Save Yourself is the Make*Up’s first step in a different direction—one more based on a streamlined, measured assault. But the message remains clear: “We’re not artists,” Svenonius insists. “We’re doing this for an audience and a reaction. When we play a show, we want people to respond, and we want to provoke and invoke something. We’re not up there convinced of our brilliance or that we think what we do is good because of who we are. We have none of the arrogance of the Western artist.”
Svenonius describes Save Yourself as a more “intentional” record than previous efforts. “The record is more concise,” he asserts. “It’s kind of a reaction against the obesity that is typical of the CD format, which is, once again, technology dictating a form of expression. We’re reacting against that. We wanted a record that was sonically and conceptually solid, and we wanted to go for kind of a swampy tone.”
Swampy or not, Save Yourself is the declaration that Svenonius, guitarist-organist James Canty, bassist Michelle Mae, and drummer Steve Gamboa have been intending to make. As important as the Make*Up’s records have increasingly proved, the band’s live performances are indispensable, forums for the inclusive, frenzied “gospel” music that the four have been trying to invoke since the beginning. Has it worked?
“It’s a process,” Svenonius explains. “Did communism fail? Does capitalism work? These are things we have to ask ourselves.
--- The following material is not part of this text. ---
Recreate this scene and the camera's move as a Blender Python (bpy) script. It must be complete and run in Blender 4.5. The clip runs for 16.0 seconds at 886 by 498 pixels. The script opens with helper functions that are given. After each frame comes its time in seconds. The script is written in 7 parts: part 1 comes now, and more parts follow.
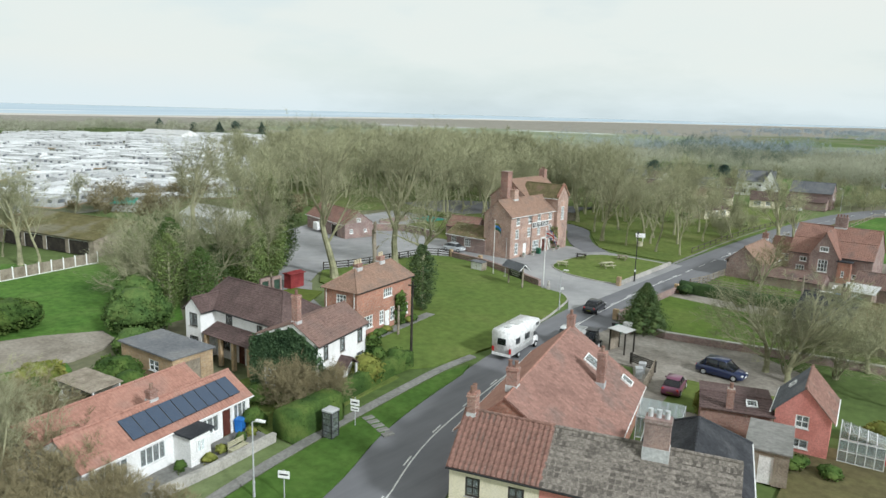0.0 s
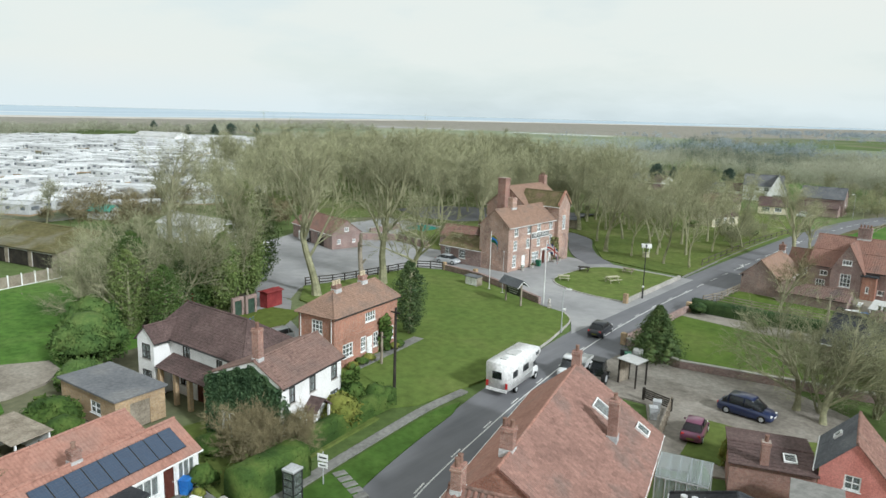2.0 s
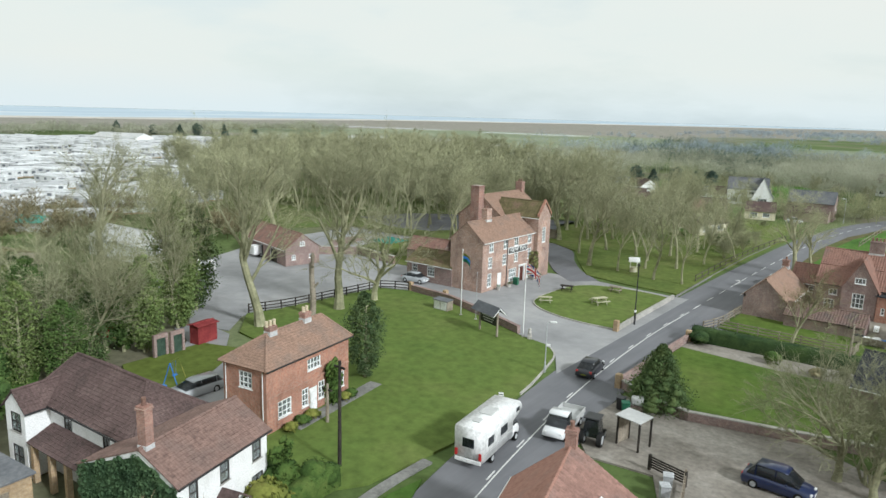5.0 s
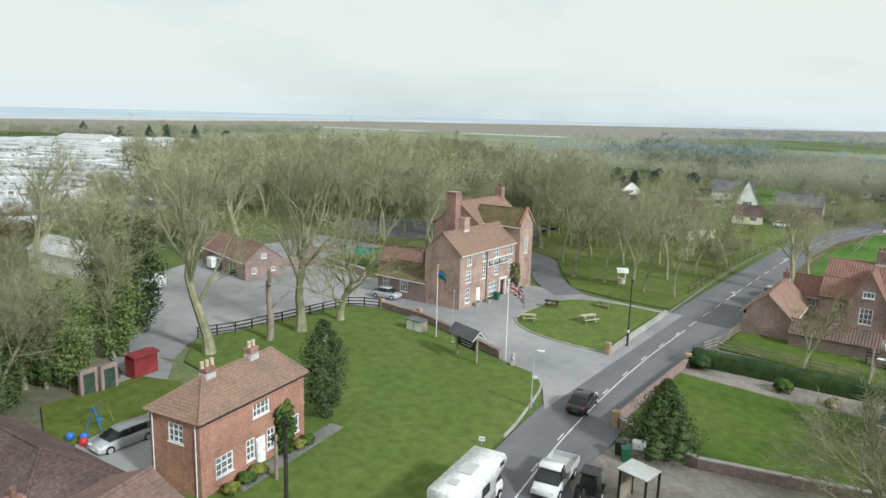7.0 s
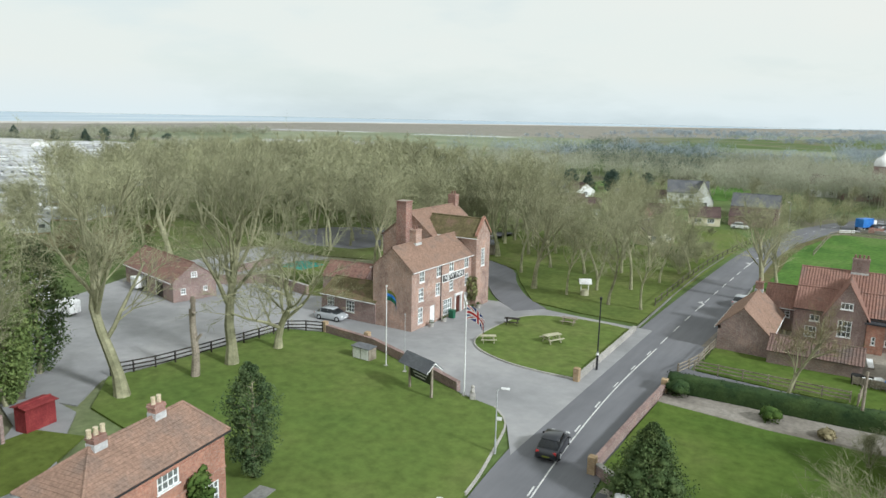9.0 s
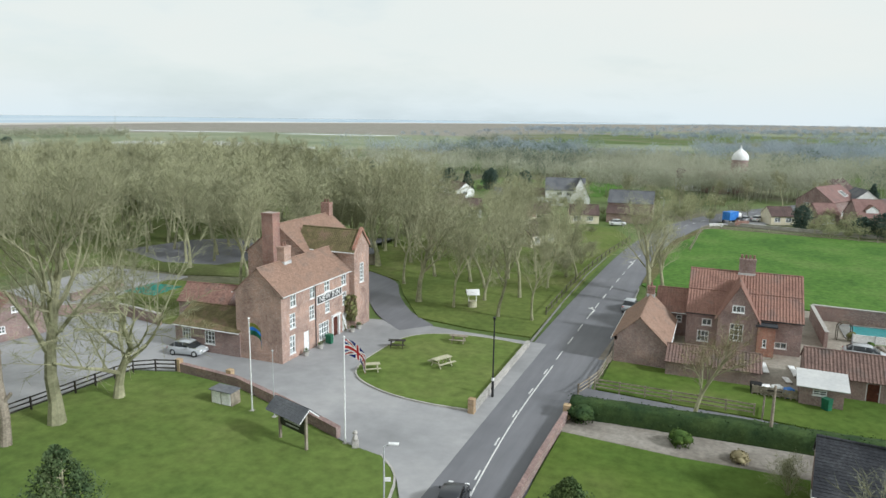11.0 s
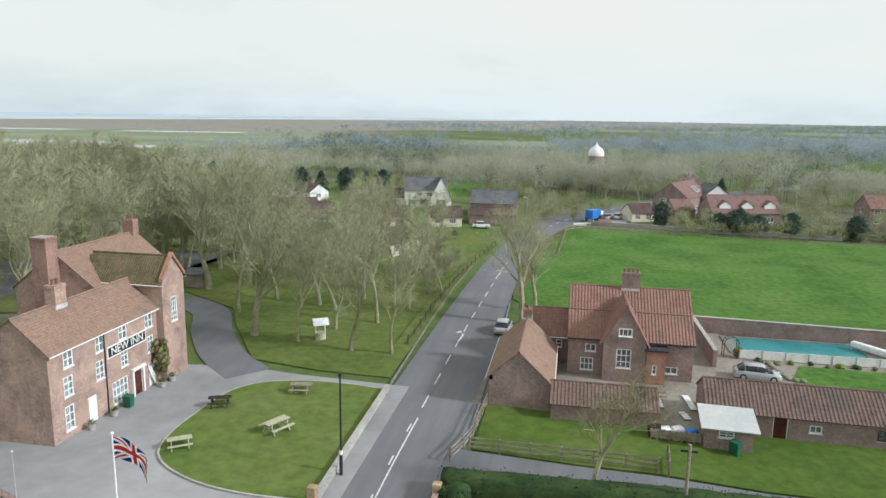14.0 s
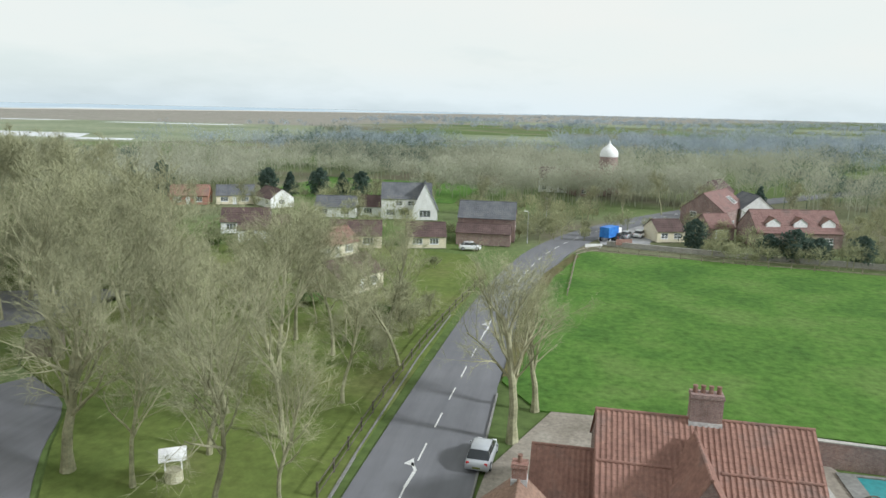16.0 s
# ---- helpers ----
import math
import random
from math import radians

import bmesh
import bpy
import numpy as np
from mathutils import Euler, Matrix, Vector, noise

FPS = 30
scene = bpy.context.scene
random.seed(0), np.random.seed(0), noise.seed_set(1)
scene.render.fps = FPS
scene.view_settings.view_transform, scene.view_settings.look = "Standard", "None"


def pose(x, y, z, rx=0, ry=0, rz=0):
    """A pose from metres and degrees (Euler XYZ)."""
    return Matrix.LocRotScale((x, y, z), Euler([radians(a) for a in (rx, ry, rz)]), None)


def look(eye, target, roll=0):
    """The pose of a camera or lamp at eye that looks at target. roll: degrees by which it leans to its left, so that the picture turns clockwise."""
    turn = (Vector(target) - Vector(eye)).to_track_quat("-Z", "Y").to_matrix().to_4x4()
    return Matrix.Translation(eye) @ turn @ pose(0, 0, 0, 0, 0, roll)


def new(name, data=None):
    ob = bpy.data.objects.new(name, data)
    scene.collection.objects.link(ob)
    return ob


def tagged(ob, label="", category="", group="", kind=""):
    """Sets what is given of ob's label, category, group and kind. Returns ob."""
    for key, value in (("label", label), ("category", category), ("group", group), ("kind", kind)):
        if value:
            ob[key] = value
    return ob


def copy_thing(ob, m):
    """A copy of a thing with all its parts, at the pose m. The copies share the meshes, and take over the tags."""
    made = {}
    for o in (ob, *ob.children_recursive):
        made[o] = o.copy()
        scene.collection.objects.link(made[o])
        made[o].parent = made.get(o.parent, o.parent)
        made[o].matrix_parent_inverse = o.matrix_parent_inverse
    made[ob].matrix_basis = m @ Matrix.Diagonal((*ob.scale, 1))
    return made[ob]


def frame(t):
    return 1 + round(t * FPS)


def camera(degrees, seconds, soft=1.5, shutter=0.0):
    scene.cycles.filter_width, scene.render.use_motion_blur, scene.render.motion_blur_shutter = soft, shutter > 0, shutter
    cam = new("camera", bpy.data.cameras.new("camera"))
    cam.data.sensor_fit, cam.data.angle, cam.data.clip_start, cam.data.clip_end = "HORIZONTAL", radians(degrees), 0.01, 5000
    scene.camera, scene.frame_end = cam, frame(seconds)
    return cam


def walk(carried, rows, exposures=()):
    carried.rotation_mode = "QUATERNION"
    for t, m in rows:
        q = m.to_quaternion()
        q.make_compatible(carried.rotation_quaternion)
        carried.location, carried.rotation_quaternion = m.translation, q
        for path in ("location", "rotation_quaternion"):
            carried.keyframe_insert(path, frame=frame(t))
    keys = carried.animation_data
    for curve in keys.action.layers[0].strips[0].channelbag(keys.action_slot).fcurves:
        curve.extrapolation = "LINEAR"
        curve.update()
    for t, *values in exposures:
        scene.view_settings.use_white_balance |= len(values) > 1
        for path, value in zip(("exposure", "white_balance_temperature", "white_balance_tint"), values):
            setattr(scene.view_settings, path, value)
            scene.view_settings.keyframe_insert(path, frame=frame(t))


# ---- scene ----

When we were using the word ‘gospel’ it was, in part, to be provocative…to question the idea of people always referring to the blues form in the way that modern rock ‘n’ roll has re-examined the blues form over and over and over again.” Svenonius takes a moment to process and then adds with a laugh, “I don’t know if it worked, but I see our shows as something preferable to a lot of shows I go to.”
The Make*Up plays the Black Cat Thursday, Oct. 28, with the Knoxville Girls and the Woggles.